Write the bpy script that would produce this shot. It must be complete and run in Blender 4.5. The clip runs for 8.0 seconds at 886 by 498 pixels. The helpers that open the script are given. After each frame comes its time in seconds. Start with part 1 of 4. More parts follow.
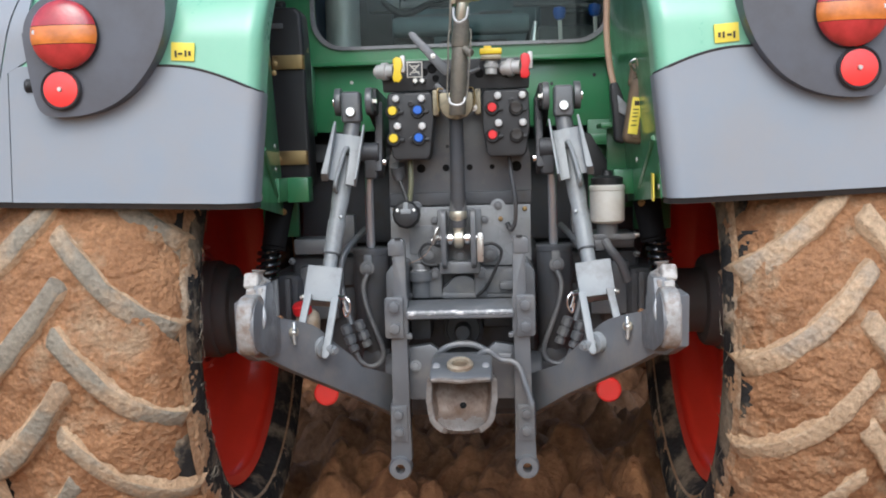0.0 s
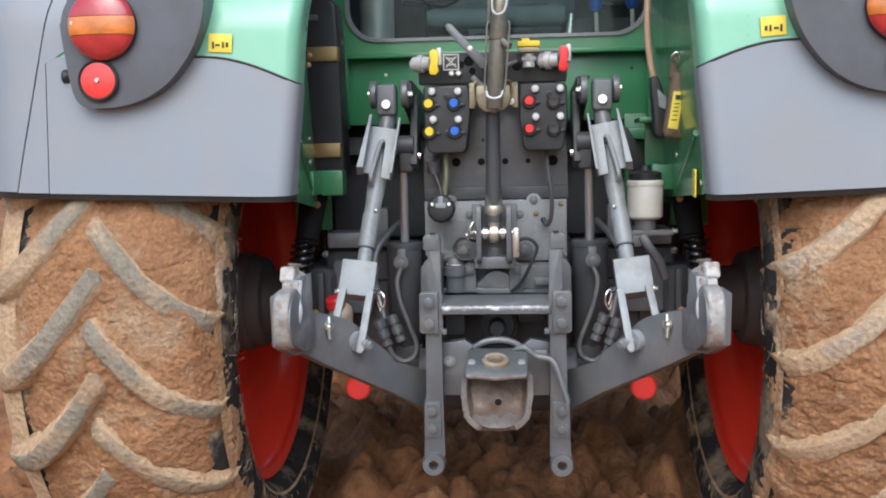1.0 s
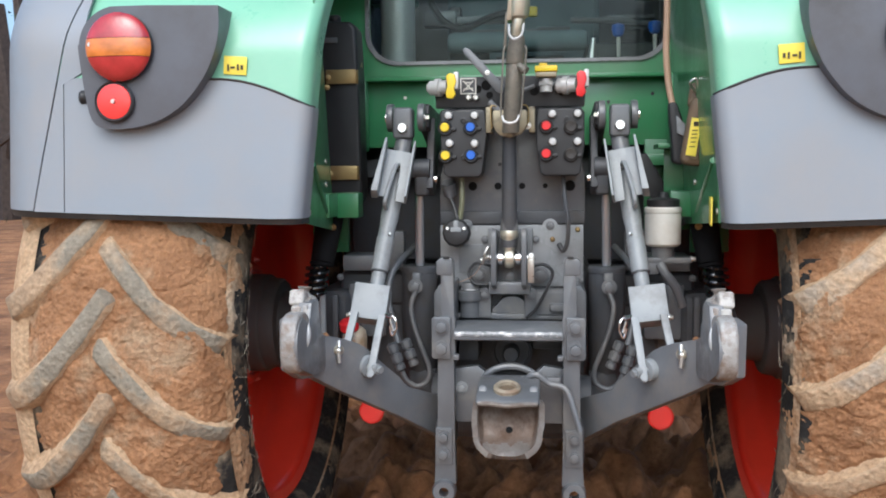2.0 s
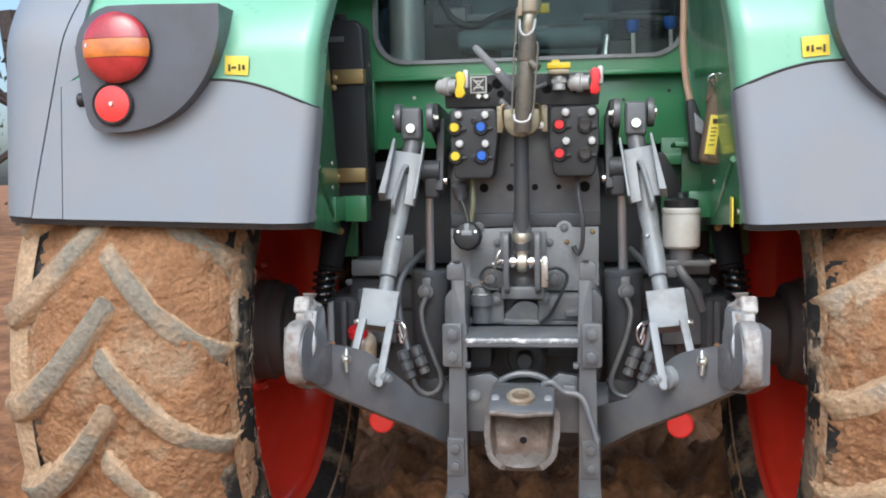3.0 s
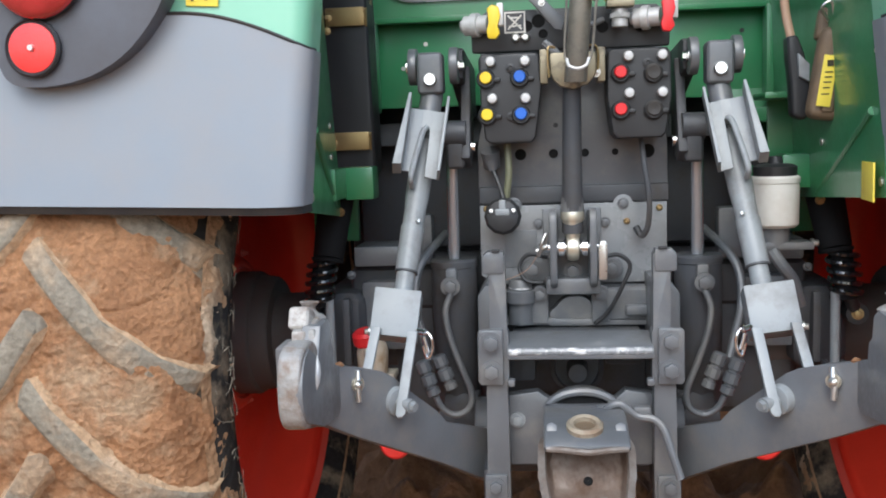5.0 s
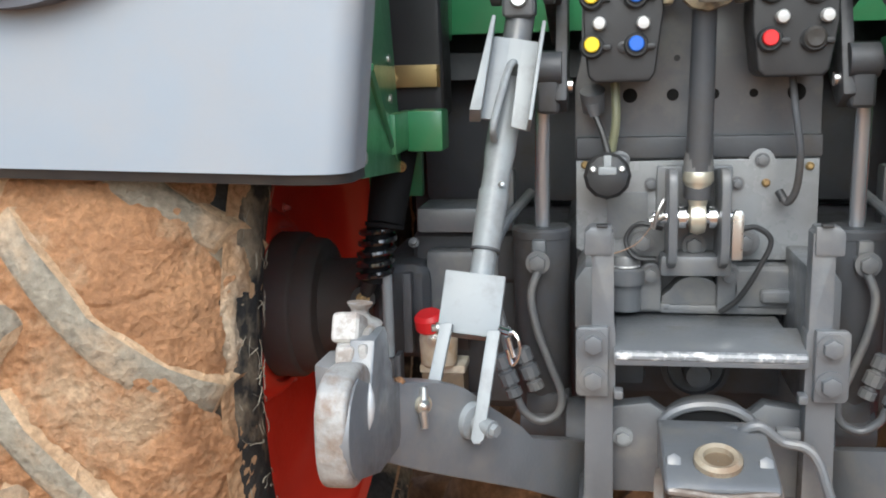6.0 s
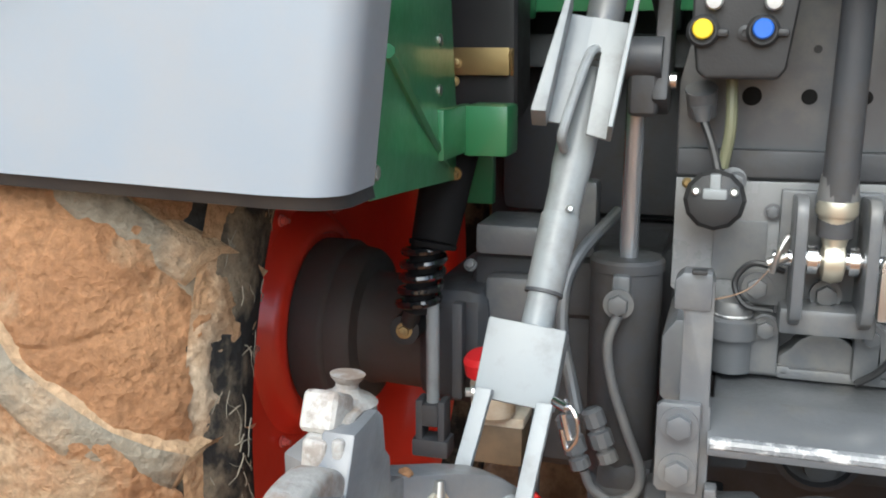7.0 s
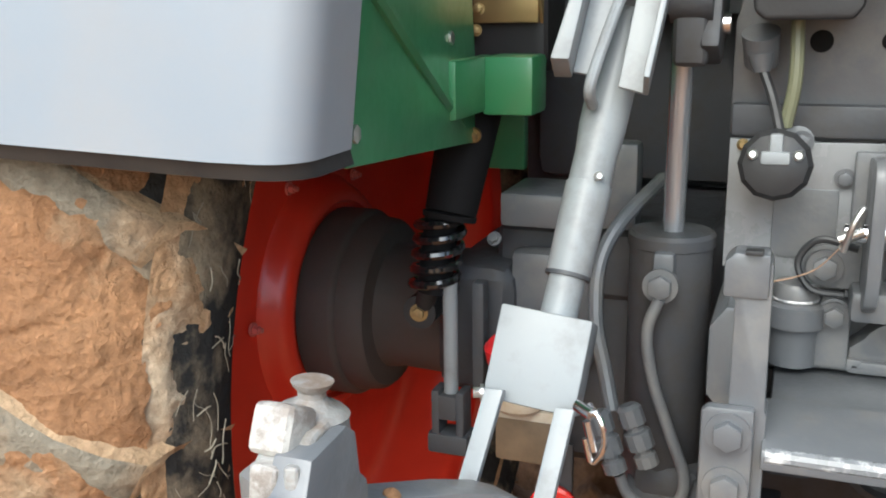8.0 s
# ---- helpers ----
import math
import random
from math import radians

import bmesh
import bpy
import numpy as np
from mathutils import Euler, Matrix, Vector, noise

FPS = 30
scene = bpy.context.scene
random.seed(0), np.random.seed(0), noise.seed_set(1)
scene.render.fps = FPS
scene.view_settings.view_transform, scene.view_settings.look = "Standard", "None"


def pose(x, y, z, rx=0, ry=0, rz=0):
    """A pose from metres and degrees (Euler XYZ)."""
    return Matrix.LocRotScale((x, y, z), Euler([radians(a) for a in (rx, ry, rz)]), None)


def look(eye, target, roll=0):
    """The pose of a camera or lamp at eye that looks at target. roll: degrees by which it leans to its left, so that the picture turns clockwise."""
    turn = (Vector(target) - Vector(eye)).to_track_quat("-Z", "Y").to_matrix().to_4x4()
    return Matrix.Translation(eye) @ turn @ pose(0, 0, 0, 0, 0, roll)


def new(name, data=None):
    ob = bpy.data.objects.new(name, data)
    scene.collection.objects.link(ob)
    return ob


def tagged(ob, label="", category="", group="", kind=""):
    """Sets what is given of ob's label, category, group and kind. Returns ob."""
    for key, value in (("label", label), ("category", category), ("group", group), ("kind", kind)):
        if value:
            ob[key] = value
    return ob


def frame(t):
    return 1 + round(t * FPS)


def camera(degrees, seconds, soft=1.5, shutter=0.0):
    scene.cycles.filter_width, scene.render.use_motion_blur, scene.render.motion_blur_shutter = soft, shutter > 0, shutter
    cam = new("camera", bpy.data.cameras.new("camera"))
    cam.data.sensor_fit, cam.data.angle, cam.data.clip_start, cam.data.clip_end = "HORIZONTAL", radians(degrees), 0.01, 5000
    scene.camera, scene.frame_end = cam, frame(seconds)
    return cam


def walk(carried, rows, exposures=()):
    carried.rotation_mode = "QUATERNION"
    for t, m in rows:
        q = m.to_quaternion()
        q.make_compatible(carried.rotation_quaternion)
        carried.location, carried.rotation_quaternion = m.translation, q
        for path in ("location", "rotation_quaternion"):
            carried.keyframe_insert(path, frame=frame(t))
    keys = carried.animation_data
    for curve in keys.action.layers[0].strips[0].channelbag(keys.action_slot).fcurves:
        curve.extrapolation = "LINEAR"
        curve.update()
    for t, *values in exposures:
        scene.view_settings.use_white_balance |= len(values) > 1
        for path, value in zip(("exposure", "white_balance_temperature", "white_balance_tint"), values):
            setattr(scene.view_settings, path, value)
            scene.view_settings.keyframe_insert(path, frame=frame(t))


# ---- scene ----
cam = camera(50.0, 8.0, soft=1.9)
PATH = [
    (0, (0.107, -3.421, 1.56), (-0.008, -1.433, 1.375), -1.6),
    (0.5, (0.053, -3.41, 1.556), (-0.06, -1.424, 1.354), -0.7),
    (1, (0.068, -3.396, 1.565), (-0.093, -1.413, 1.365), -1.2),
    (1.5, (0.111, -3.381, 1.573), (-0.09, -1.398, 1.415), -0.6),
    (3, (0.118, -3.29, 1.573), (-0.141, -1.313, 1.421), -1.0),
    (3.5, (0.014, -3.145, 1.578), (-0.137, -1.153, 1.468), 0.1),
    (4, (-0.081, -3.067, 1.593), (-0.14, -1.076, 1.418), -0.5),
    (4.5, (-0.081, -2.987, 1.575), (-0.187, -1.004, 1.336), -1.2),
    (5, (-0.065, -2.751, 1.574), (-0.279, -0.775, 1.349), -1.9),
    (5.2, (-0.087, -2.641, 1.587), (-0.351, -0.677, 1.321), -1.9),
    (6.3, (-0.169, -2.24, 1.614), (-0.541, -0.319, 1.198), -1.8),
    (6.5, (-0.146, -2.185, 1.624), (-0.569, -0.28, 1.187), -1.9),
    (7, (-0.137, -1.966, 1.61), (-0.708, -0.096, 1.186), 0.0),
    (7.5, (-0.136, -1.864, 1.6), (-0.784, -0.035, 1.115), 0.0),
    (8, (-0.134, -1.788, 1.585), (-0.817, 0.024, 1.088), -0.8),
]
walk(cam, [(t, look(eye, target, roll)) for t, eye, target, roll in PATH],
     exposures=[(0.0, 0.62, 5650, 6), (1.0, 0.65, 5650, 6), (3.0, 0.75, 5650, 5), (4.5, 0.70, 5600, 5), (5.2, 0.85, 5600, 5), (6.5, 1.17, 5850, 1), (7.0, 1.2, 5850, 1), (8.0, 1.3, 5900, 1)])

# ---- world and sun: a bright overcast sky ----
world = bpy.data.worlds.new("overcast_sky")
scene.world = world
world.use_nodes = True
wn = world.node_tree
sky = wn.nodes.new("ShaderNodeTexSky")
sky.sky_type = 'NISHITA'
sky.sun_disc = False
sky.sun_elevation, sky.sun_rotation = radians(47), radians(185)
sky.dust_density, sky.air_density = 4.0, 1.0
wn.nodes["Background"].inputs["Strength"].default_value = 0.15
wn.links.new(sky.outputs["Color"], wn.nodes["Background"].inputs["Color"])
sun = new("sun", bpy.data.lights.new("sun", 'SUN'))
sun.data.energy, sun.data.angle, sun.data.color = 0.68, radians(60), (1.0, 0.97, 0.93)
sun.matrix_world = look((0.6, -6.5, 7.2), (0, 0, 0.8))


# ---- materials ----
def material(name, color, rough=0.5, metal=0.0, var=0.18, scale=9.0, bump=0.12, grain=90.0, second=None, amount=0.0, patch=6.0,
             coat=0.0, rvar=0.035, sharp=0.12, second_rough=0.85):
    """A surface with tint variation, fine grain, uneven gloss and, where second is given, patches of another colour."""
    m = bpy.data.materials.new(name)
    m.use_nodes = True
    n, l = m.node_tree.nodes, m.node_tree.links
    b = n["Principled BSDF"]
    co = n.new("ShaderNodeTexCoord")
    big, fine = n.new("ShaderNodeTexNoise"), n.new("ShaderNodeTexNoise")
    big.inputs["Scale"].default_value, big.inputs["Detail"].default_value = scale, 6
    fine.inputs["Scale"].default_value, fine.inputs["Detail"].default_value = grain, 4
    for t in (big, fine):
        l.new(co.outputs["Object"], t.inputs["Vector"])
    ramp = n.new("ShaderNodeMapRange")
    ramp.inputs["From Min"].default_value, ramp.inputs["From Max"].default_value = 0.25, 0.75
    ramp.inputs["To Min"].default_value, ramp.inputs["To Max"].default_value = 1 - var, 1 + var
    l.new(big.outputs["Fac"], ramp.inputs["Value"])
    tint = n.new("ShaderNodeVectorMath")
    tint.operation = 'SCALE'
    tint.inputs[0].default_value = color
    l.new(ramp.outputs["Result"], tint.inputs["Scale"])
    out = tint.outputs["Vector"]
    rr = n.new("ShaderNodeMapRange")
    rr.inputs["From Min"].default_value, rr.inputs["From Max"].default_value = 0.3, 0.7
    rr.inputs["To Min"].default_value, rr.inputs["To Max"].default_value = max(0.03, rough - rvar), min(1, rough + rvar)
    l.new(fine.outputs["Fac"], rr.inputs["Value"])
    rout = rr.outputs["Result"]
    if second:
        pt = n.new("ShaderNodeTexNoise")
        pt.inputs["Scale"].default_value, pt.inputs["Detail"].default_value, pt.inputs["Roughness"].default_value = patch, 8, 0.65
        l.new(co.outputs["Object"], pt.inputs["Vector"])
        cut = n.new("ShaderNodeMapRange")
        mid = 0.72 - 0.44 * amount
        cut.inputs["From Min"].default_value, cut.inputs["From Max"].default_value = mid - sharp / 2, mid + sharp / 2
        l.new(pt.outputs["Fac"], cut.inputs["Value"])
        mix = n.new("ShaderNodeMix")
        mix.data_type = 'RGBA'
        l.new(cut.outputs["Result"], mix.inputs["Factor"])
        l.new(out, mix.inputs["A"])
        mix.inputs["B"].default_value = (*second, 1)
        out = mix.outputs["Result"]
        rmix = n.new("ShaderNodeMix")
        l.new(cut.outputs["Result"], rmix.inputs["Factor"])
        l.new(rout, rmix.inputs["A"])
        rmix.inputs["B"].default_value = second_rough
        rout = rmix.outputs["Result"]
    l.new(out, b.inputs["Base Color"])
    l.new(rout, b.inputs["Roughness"])
    b.inputs["Metallic"].default_value = metal
    b.inputs["Coat Weight"].default_value = coat
    b.inputs["Coat Roughness"].default_value = 0.15
    if bump:
        bp = n.new("ShaderNodeBump")
        bp.inputs["Strength"].default_value, bp.inputs["Distance"].default_value = bump, 0.004
        l.new(fine.outputs["Fac"], bp.inputs["Height"])
        l.new(bp.outputs["Normal"], b.inputs["Normal"])
    return m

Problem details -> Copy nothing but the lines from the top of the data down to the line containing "for t, m in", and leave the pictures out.

Solution to the problem ->
Write the bpy script that would produce this shot. It must be complete and run in Blender 4.5. The clip runs for 8.0 seconds at 886 by 498 pixels. The helpers that open the script are given. After each frame comes its time in seconds. Start with part 1 of 4. More parts follow.
0.0 s
1.0 s
2.0 s
3.0 s
5.0 s
6.0 s
7.0 s
8.0 s
# ---- helpers ----
import math
import random
from math import radians

import bmesh
import bpy
import numpy as np
from mathutils import Euler, Matrix, Vector, noise

FPS = 30
scene = bpy.context.scene
random.seed(0), np.random.seed(0), noise.seed_set(1)
scene.render.fps = FPS
scene.view_settings.view_transform, scene.view_settings.look = "Standard", "None"


def pose(x, y, z, rx=0, ry=0, rz=0):
    """A pose from metres and degrees (Euler XYZ)."""
    return Matrix.LocRotScale((x, y, z), Euler([radians(a) for a in (rx, ry, rz)]), None)


def look(eye, target, roll=0):
    """The pose of a camera or lamp at eye that looks at target. roll: degrees by which it leans to its left, so that the picture turns clockwise."""
    turn = (Vector(target) - Vector(eye)).to_track_quat("-Z", "Y").to_matrix().to_4x4()
    return Matrix.Translation(eye) @ turn @ pose(0, 0, 0, 0, 0, roll)


def new(name, data=None):
    ob = bpy.data.objects.new(name, data)
    scene.collection.objects.link(ob)
    return ob


def tagged(ob, label="", category="", group="", kind=""):
    """Sets what is given of ob's label, category, group and kind. Returns ob."""
    for key, value in (("label", label), ("category", category), ("group", group), ("kind", kind)):
        if value:
            ob[key] = value
    return ob


def frame(t):
    return 1 + round(t * FPS)


def camera(degrees, seconds, soft=1.5, shutter=0.0):
    scene.cycles.filter_width, scene.render.use_motion_blur, scene.render.motion_blur_shutter = soft, shutter > 0, shutter
    cam = new("camera", bpy.data.cameras.new("camera"))
    cam.data.sensor_fit, cam.data.angle, cam.data.clip_start, cam.data.clip_end = "HORIZONTAL", radians(degrees), 0.01, 5000
    scene.camera, scene.frame_end = cam, frame(seconds)
    return cam


def walk(carried, rows, exposures=()):
    carried.rotation_mode = "QUATERNION"
    for t, m in rows:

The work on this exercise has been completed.